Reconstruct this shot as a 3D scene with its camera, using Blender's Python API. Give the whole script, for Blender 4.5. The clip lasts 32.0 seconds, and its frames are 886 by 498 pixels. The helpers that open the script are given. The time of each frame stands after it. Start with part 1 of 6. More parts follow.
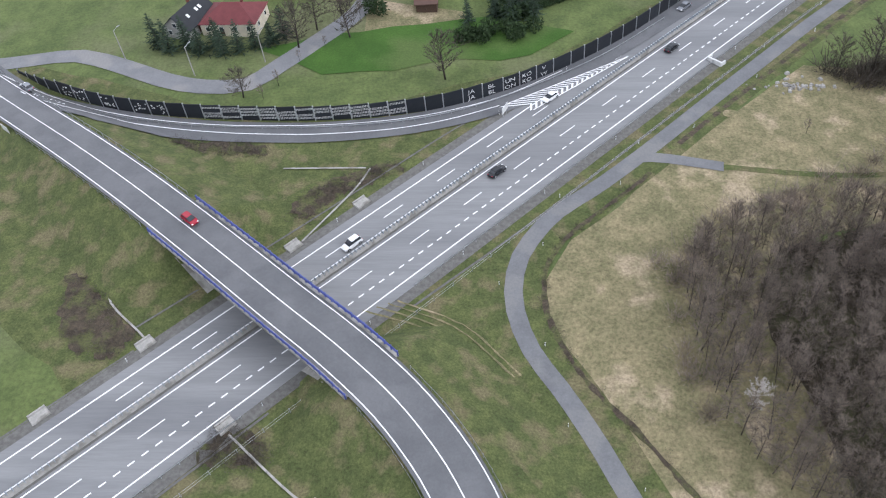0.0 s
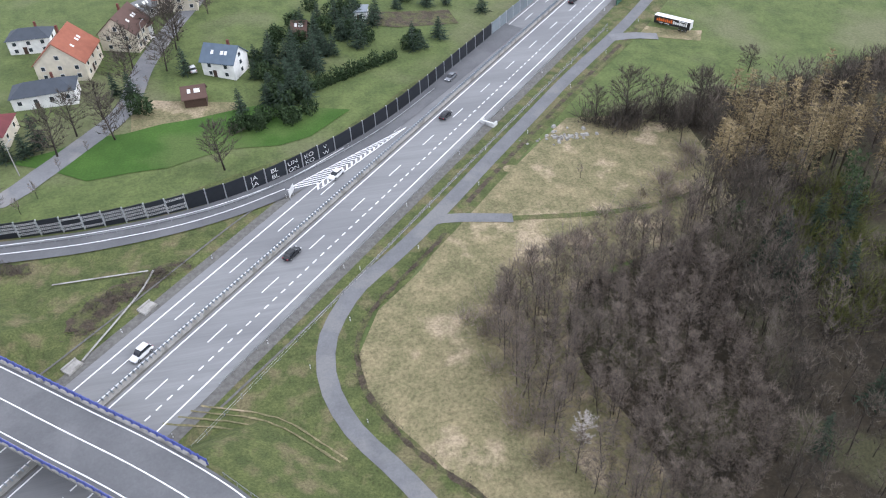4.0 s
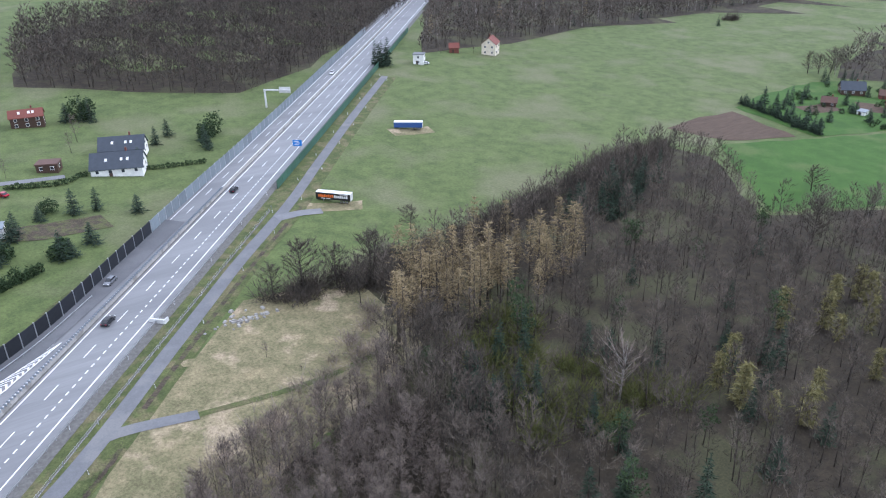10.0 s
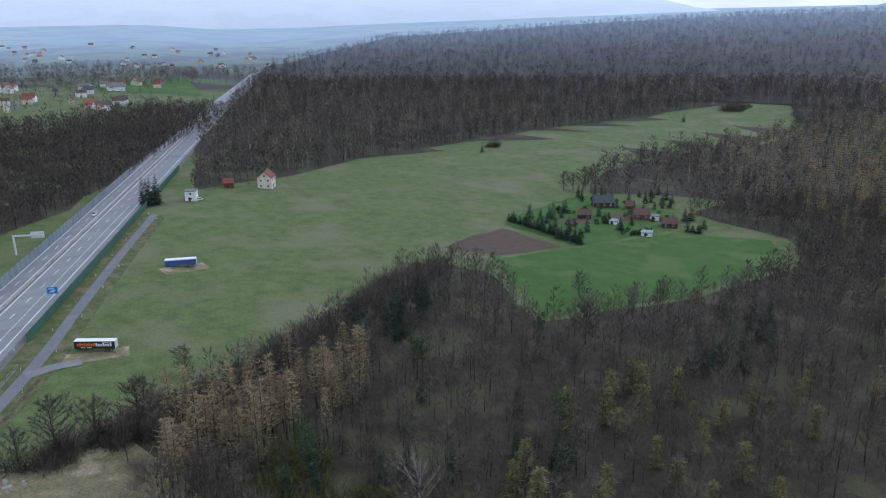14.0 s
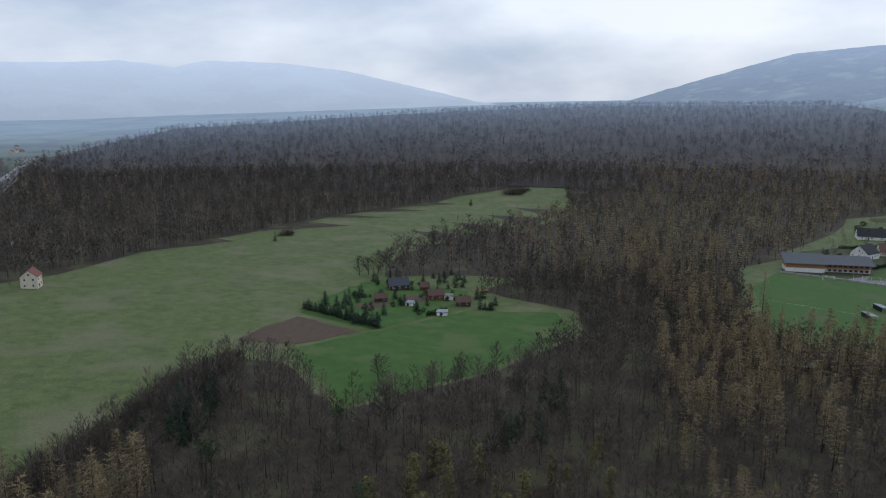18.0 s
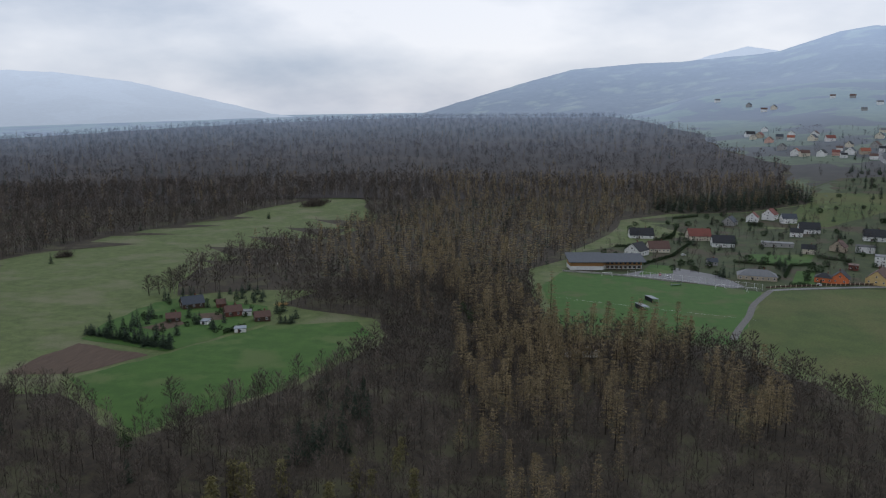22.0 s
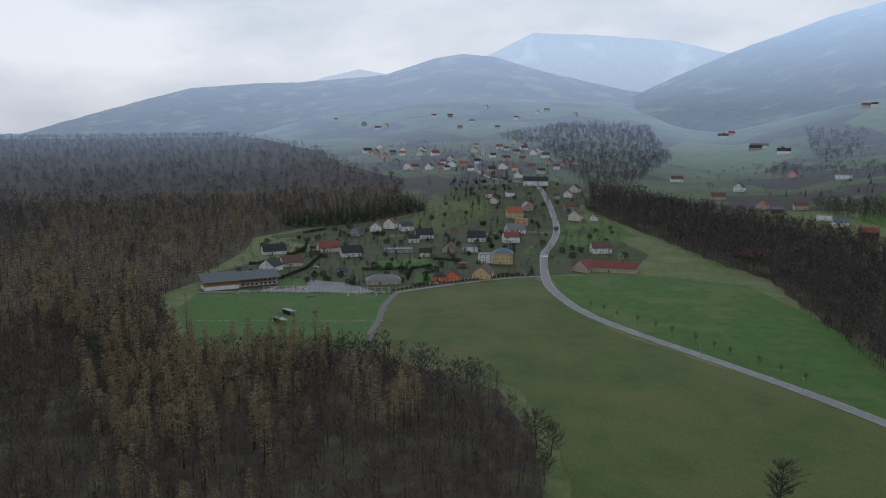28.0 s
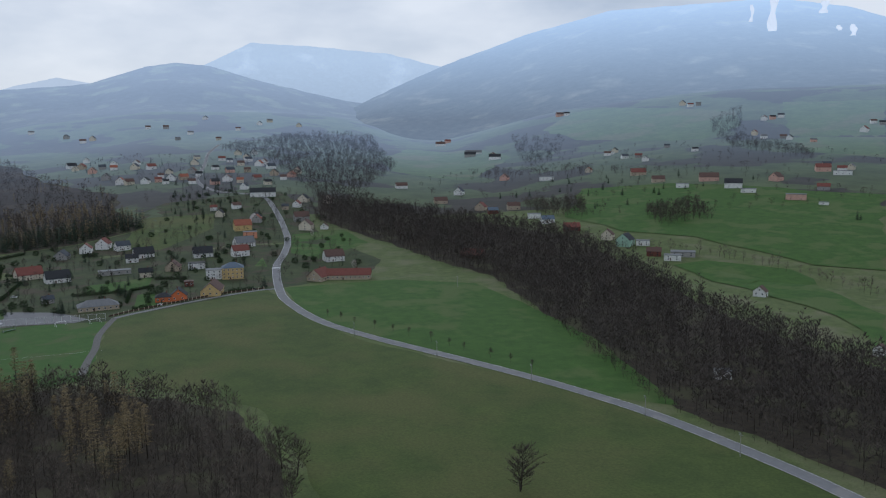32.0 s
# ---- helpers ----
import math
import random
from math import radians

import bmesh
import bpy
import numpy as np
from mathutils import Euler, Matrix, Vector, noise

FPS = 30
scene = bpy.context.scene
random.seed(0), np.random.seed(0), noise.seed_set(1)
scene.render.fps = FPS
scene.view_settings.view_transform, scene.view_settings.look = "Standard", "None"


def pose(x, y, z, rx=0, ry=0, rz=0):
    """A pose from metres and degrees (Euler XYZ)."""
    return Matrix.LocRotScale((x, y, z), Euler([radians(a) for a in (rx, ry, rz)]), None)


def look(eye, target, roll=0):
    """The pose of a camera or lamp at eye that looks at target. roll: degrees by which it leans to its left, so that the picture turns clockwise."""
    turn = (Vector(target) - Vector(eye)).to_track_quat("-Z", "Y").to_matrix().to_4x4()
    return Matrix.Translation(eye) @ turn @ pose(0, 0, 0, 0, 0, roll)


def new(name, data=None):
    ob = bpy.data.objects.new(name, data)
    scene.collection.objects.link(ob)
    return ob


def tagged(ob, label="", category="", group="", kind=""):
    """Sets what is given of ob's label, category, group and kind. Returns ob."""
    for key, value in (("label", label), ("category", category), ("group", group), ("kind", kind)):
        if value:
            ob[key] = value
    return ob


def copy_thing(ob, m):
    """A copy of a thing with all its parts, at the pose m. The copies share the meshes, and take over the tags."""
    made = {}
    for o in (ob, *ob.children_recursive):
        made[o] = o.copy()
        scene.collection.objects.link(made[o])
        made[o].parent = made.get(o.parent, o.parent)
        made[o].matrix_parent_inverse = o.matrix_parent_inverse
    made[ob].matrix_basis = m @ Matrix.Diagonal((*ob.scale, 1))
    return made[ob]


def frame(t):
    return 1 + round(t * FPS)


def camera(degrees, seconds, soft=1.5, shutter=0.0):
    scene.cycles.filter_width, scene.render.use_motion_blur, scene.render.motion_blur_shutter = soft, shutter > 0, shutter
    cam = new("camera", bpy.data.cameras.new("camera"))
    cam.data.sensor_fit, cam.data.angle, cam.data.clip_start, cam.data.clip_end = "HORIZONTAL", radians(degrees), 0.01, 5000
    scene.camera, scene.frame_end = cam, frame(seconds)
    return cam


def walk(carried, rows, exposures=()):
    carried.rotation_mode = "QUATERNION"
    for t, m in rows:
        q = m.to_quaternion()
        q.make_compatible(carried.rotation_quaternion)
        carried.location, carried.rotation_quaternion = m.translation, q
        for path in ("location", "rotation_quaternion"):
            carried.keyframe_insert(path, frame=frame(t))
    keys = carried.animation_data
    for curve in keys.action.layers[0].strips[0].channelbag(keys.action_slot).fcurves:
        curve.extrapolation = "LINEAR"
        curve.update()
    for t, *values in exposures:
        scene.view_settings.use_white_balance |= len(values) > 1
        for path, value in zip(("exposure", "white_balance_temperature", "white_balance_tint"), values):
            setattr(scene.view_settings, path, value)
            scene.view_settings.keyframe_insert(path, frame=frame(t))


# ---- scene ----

++++++

Write the lines above out again exactly, without any of their pictures.

Written response:
Reconstruct this shot as a 3D scene with its camera, using Blender's Python API. Give the whole script, for Blender 4.5. The clip lasts 32.0 seconds, and its frames are 886 by 498 pixels. The helpers that open the script are given. The time of each frame stands after it. Start with part 1 of 6. More parts follow.
0.0 s
4.0 s
10.0 s
14.0 s
18.0 s
22.0 s
28.0 s
32.0 s
# ---- helpers ----
import math
import random
from math import radians

import bmesh
import bpy
import numpy as np
from mathutils import Euler, Matrix, Vector, noise

FPS = 30
scene = bpy.context.scene
random.seed(0), np.random.seed(0), noise.seed_set(1)
scene.render.fps = FPS
scene.view_settings.view_transform, scene.view_settings.look = "Standard", "None"


def pose(x, y, z, rx=0, ry=0, rz=0):
    """A pose from metres and degrees (Euler XYZ)."""
    return Matrix.LocRotScale((x, y, z), Euler([radians(a) for a in (rx, ry, rz)]), None)


def look(eye, target, roll=0):
    """The pose of a camera or lamp at eye that looks at target. roll: degrees by which it leans to its left, so that the picture turns clockwise."""
    turn = (Vector(target) - Vector(eye)).to_track_quat("-Z", "Y").to_matrix().to_4x4()
    return Matrix.Translation(eye) @ turn @ pose(0, 0, 0, 0, 0, roll)


def new(name, data=None):
    ob = bpy.data.objects.new(name, data)
    scene.collection.objects.link(ob)
    return ob


def tagged(ob, label="", category="", group="", kind=""):
    """Sets what is given of ob's label, category, group and kind. Returns ob."""
    for key, value in (("label", label), ("category", category), ("group", group), ("kind", kind)):
        if value:
            ob[key] = value
    return ob


def copy_thing(ob, m):
    """A copy of a thing with all its parts, at the pose m. The copies share the meshes, and take over the tags."""
    made = {}
    for o in (ob, *ob.children_recursive):
        made[o] = o.copy()
        scene.collection.objects.link(made[o])
        made[o].parent = made.get(o.parent, o.parent)
        made[o].matrix_parent_inverse = o.matrix_parent_inverse
    made[ob].matrix_basis = m @ Matrix.Diagonal((*ob.scale, 1))
    return made[ob]


def frame(t):
    return 1 + round(t * FPS)


def camera(degrees, seconds, soft=1.5, shutter=0.0):
    scene.cycles.filter_width, scene.render.use_motion_blur, scene.render.motion_blur_shutter = soft, shutter > 0, shutter
    cam = new("camera", bpy.data.cameras.new("camera"))
    cam.data.sensor_fit, cam.data.angle, cam.data.clip_start, cam.data.clip_end = "HORIZONTAL", radians(degrees), 0.01, 5000
    scene.camera, scene.frame_end = cam, frame(seconds)
    return cam


def walk(carried, rows, exposures=()):
    carried.rotation_mode = "QUATERNION"
    for t, m in rows:
        q = m.to_quaternion()
        q.make_compatible(carried.rotation_quaternion)
        carried.location, carried.rotation_quaternion = m.translation, q
        for path in ("location", "rotation_quaternion"):
            carried.keyframe_insert(path, frame=frame(t))
    keys = carried.animation_data
    for curve in keys.action.layers[0].strips[0].channelbag(keys.action_slot).fcurves:
        curve.extrapolation = "LINEAR"
        curve.update()
    for t, *values in exposures:
        scene.view_settings.use_white_balance |= len(values) > 1
        for path, value in zip(("exposure", "white_balance_temperature", "white_balance_tint"), values):
            setattr(scene.view_settings, path, value)
            scene.view_settings.keyframe_insert(path, frame=frame(t))


# ---- scene ----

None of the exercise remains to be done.